At this point it might be best to outline what we think our demographic is. Once we think we have that in mind, we can look at how different possible solutions affect each of the groups (and what % of our existing users overall). Though if @jjramsey is right about GCC being the only legitimate compiler for MPI, I think that might trump since MPI is very important to us. @jjramsey, does that mean MPI usually needs the default GCC compiler for an OS? So for Ubuntu Xenial, that’d be the one that comes with build essentials, 5.4 I think). Not sure how many clusters run Ubuntu though.
And to summarize the state of our current disagreement - it seems like most people are okay with reducing the number of compilers we test on PRs and merges to develop to one per OS already, but many people think the Linux one should be a version of GCC and the MPI constraint seems like a forcing issue.

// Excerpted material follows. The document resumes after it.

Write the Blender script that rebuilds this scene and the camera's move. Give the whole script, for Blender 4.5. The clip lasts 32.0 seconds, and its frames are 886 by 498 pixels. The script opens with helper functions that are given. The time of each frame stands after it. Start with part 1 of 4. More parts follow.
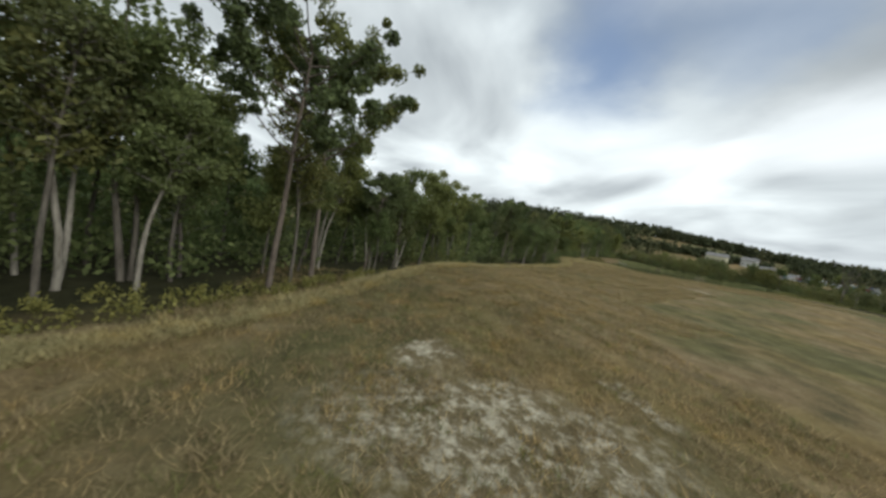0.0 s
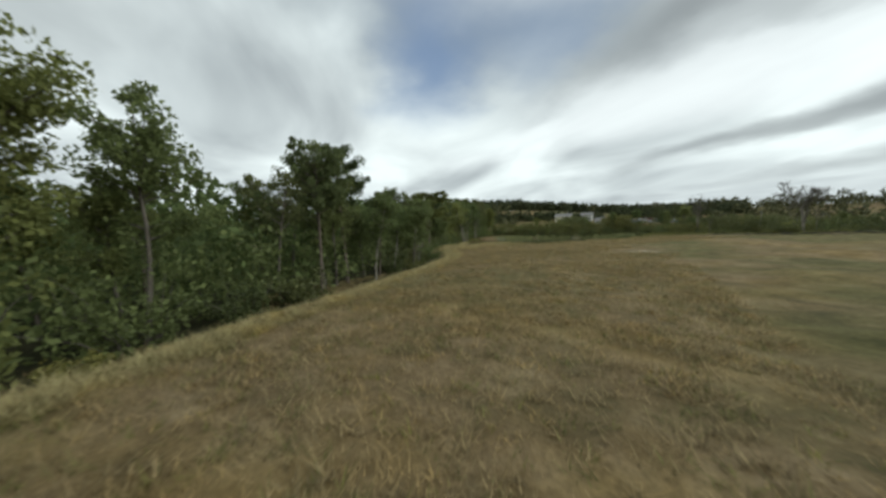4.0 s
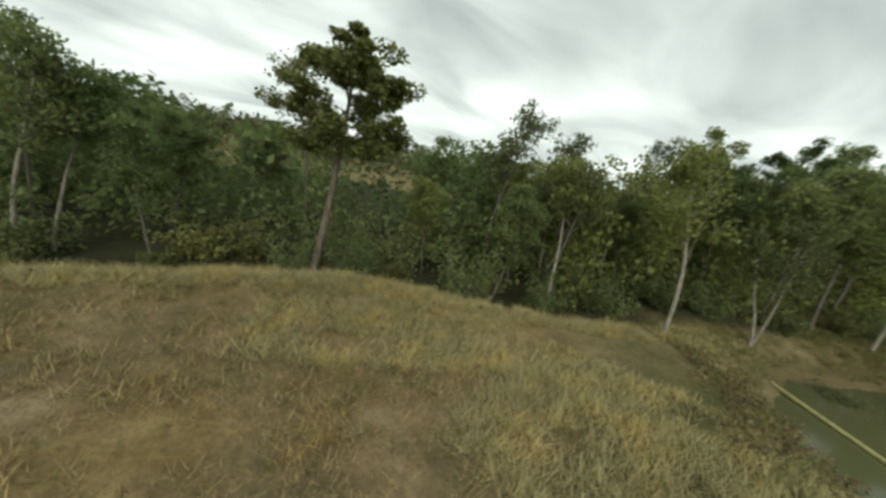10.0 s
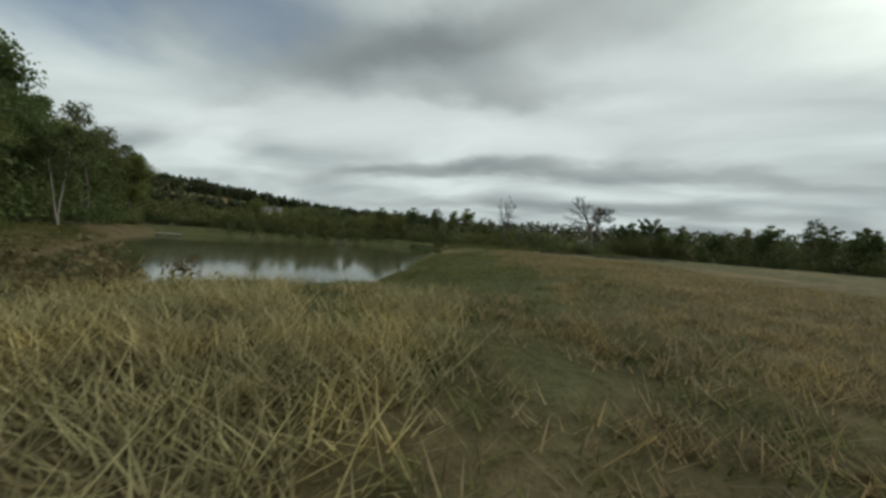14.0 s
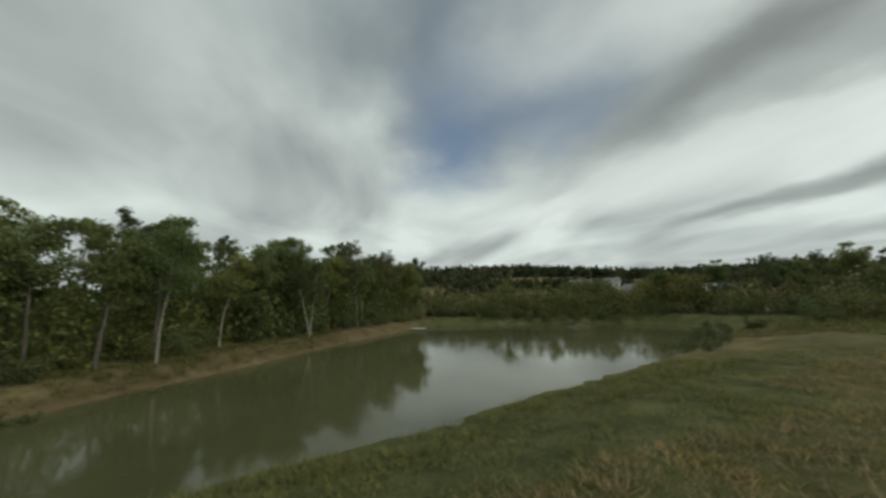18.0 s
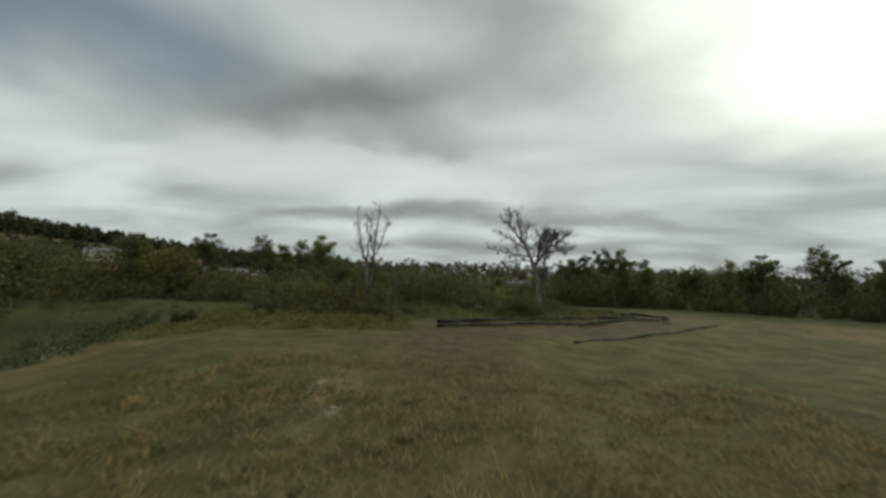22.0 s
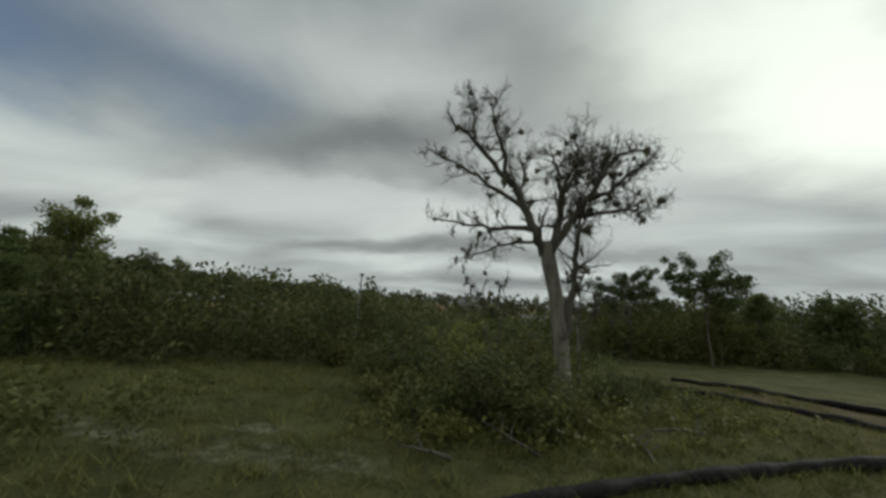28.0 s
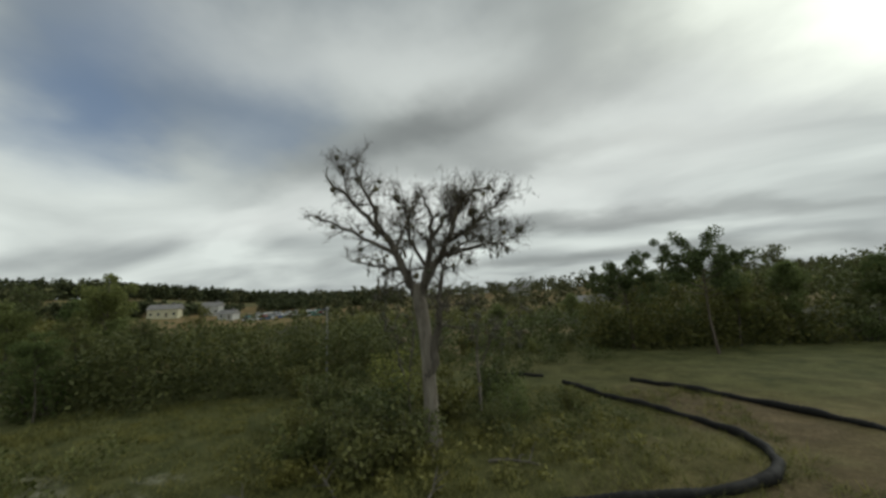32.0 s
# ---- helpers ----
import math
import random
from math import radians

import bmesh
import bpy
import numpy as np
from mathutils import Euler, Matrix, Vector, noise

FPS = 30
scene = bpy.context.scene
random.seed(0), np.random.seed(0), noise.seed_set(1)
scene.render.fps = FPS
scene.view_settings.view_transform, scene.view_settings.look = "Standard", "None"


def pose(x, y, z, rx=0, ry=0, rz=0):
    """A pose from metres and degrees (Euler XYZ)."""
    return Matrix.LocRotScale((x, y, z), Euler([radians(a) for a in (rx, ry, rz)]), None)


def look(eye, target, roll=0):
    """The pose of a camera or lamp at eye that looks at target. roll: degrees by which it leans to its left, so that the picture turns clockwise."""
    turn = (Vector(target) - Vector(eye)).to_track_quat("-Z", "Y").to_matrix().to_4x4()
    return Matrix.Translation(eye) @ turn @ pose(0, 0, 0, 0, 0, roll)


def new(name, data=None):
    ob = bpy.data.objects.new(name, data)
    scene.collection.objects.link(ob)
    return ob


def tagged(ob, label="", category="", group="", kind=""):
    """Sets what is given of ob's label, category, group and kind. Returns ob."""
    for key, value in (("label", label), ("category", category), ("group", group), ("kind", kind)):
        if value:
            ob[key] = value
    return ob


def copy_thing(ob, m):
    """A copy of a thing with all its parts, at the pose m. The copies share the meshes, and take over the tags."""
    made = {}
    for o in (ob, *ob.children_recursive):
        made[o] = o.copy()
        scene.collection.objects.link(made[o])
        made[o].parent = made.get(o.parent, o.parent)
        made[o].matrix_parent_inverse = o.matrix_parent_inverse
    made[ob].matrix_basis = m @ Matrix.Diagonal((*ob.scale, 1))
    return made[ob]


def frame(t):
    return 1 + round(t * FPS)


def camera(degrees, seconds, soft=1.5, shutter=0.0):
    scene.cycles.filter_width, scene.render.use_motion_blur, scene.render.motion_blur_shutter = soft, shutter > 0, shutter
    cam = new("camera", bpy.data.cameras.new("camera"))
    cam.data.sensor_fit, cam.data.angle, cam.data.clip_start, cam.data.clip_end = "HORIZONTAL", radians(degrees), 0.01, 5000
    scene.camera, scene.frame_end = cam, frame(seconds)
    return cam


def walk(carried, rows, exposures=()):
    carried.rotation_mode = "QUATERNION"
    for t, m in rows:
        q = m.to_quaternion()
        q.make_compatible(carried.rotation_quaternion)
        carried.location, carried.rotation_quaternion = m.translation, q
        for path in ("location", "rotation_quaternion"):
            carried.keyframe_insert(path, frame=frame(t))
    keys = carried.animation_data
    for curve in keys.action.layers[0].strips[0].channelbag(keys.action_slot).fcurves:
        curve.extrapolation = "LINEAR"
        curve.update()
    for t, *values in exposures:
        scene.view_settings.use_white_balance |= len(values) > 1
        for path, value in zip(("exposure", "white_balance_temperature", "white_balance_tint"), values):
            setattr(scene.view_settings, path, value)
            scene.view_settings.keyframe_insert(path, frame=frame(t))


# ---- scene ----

So I think the only remaining issue is the level of support we provide (where “support” and “we” seem open to debate) for compilers we aren’t testing. I am mostly saying that no one on the project should feel obligated to fix compiler bugs for compilers we haven’t anointed, but of course we’ll accept issues and PRs and I think the normal mechanisms behind open source will continue to work on these compiler bugs without instilling an explicit sense of obligation into any particular group of Stan developers. @bgoodri thinks this means that there’s some nontrivial chance we start failing tests or builds on some of the compilers that CRAN forces us to test, and that this would end up forcing him to fix the bugs for these other compilers. Which I think could incentivize him to help us get off CRAN ;P But seriously, this is a real issue as long as we’re on CRAN.